Rechte Hegemonie in den sozialen Medien: Ich will sehen, wofür ihr brennt
Täglich ist auf Social Media nur noch die Rede von Hitlergrüßen, Trump und AfD. Es braucht wieder mehr bejahende und empowernde Inhalte.
S o viel Hitlergruß war lange nicht: Ich hole das Telefon aus der Tasche, weil ich nach einem Quiche-Rezept suche. Doch egal welche App ich öffne, auf welche Website ich gehe: Überall streckt mir Musk den Arm entgegen. Ich hab’s gesehen. Ich habe auch mitbekommen, dass Weidel Hitler einen Kommi genannt hat, und diese Abschiebe-Flugtickets habe ich auch gesehen. Die Inhalte, die mir reingespült werden, egal ob von klassischen Medien oder in sozialen Netzwerken, sind hauptsächlich rechte. Mein Feed besteht aus AfD, dazwischen mehr als genug Trump, eine große Portion Merz und eine Prise FPÖ. Das ist das Gegenteil von Quiche.

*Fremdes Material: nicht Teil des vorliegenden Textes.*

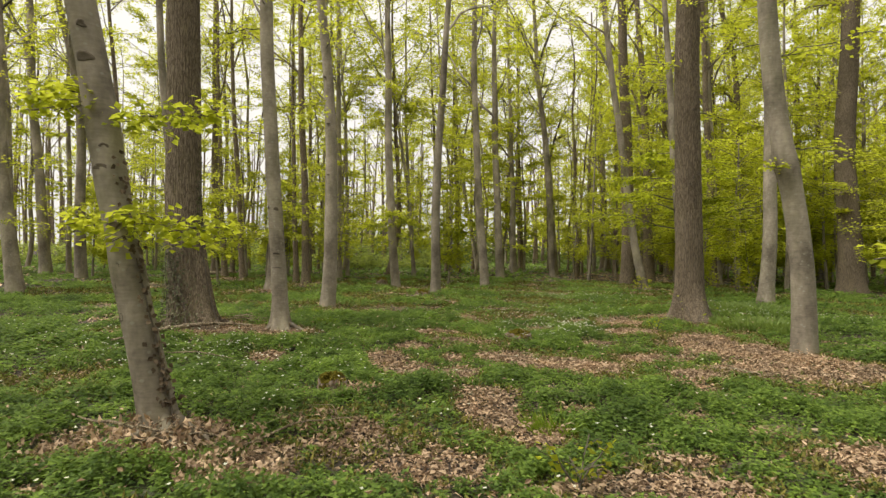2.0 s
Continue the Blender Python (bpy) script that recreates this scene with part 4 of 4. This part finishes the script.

Ich bekomme diese Informationen aus den richtigen Gründen: Weil Menschen Informations- und Aufklärungsarbeit leisten, Gefahren aufzeigen, weil sie widersprechen und sich widersetzen, recherchieren und dokumentieren, damit niemand sagen kann, sie hätten von nichts gewusst. Wer gegen den Faschismus kämpft, darf vor ihm nicht die Augen verschließen. Wir rufen uns gegenseitig zu „Schaut hin“ und wir schauen hin. Dabei verlieren wir aber einiges aus dem Blick:
Wir leben noch. Wir sind noch da. Noch haben die uns nicht deportiert. Und trotzdem werden wir unsichtbar. Ich sehe immer weniger bejahende oder empowernde Inhalte von Feminist*innen, Queers, PoC und behinderten Menschen. Ich lese weniger zu Fragen von sozialer Gerechtigkeit, Ökologie und Diversität. Dass viele (mich eingeschlossen) ihre Prioritäten verschoben haben, ist politisch notwendig. Ich habe in dieser Kolumne oft an die Diversity-Bubble appelliert, sich auch außerhalb von Identitätspolitik zu engagieren und bin positiv überrascht davon, wie viele das inzwischen tun.
Doch viele haben sich auch aus der Öffentlichkeit zurückgezogen. Einige sicherlich aus Angst und wegen der Einschüchterung von rechts. Und andere, die nicht mehr wissen, was sie sagen sollen. Die denken, dass ihre Anliegen nun unwichtig sind. Doch ich will wissen, was ihr zu sagen habt und ihr habt immer noch das Recht, für ein besseres Leben zu kämpfen. Es muss immer Raum sein für Pride und Black Girl Magic!
Afrolocken-Routine und Marx-Lesekreis
Es gibt viel zu verlieren. Einiges ist schon verloren. Aber ich möchte das, was noch da ist, nicht übersehen. Gebt mir Einblick in eure Gewerkschaftsarbeit, zeigt mir eure Afrolocken-Routine, erzählt meinetwegen von eurem Marx-Lesekreis. Ich will euch gendern hören. Aber vor allem möchte ich gerade jetzt viele verschiedene Ideen hören, wie wir diese Welt für alle Menschen besser machen können. Im Großen wie im Kleinen. Denn unsere Ansprüche runterschrauben, Sehnsüchte verdrängen und Ideale in Kompromissen und Wahltaktiken untergehen zu lassen, das ist Teil des Rechtsrucks.
Ich sehe, was uns bedroht. Aber ich sehe nicht mehr, was uns ausmacht, und inzwischen bin ich an dem Punkt, dass ich dringend daran erinnert werden muss, wofür es sich zu kämpfen lohnt. Ich brauche mehr Rot. Grün. Bunt. Mehr linke Themenvielfalt, Diskurs und Subkultur. Ich weiß, wogegen ihr seid. Ich will sehen, wofür ihr brennt. Denn genauso wichtig, wie rechten Positionen zu widersprechen, ist es, linke Positionen zu finden, denen man zustimmen kann.
Ich brauche keine Informationen mehr darüber, wen ich nicht wählen soll. Aber ich nehme jedes Argument, damit ich mit möglichst gutem Gefühl am 23. Februar einer Partei meine Stimme geben kann. Und andere überzeugen, das auch zu tun!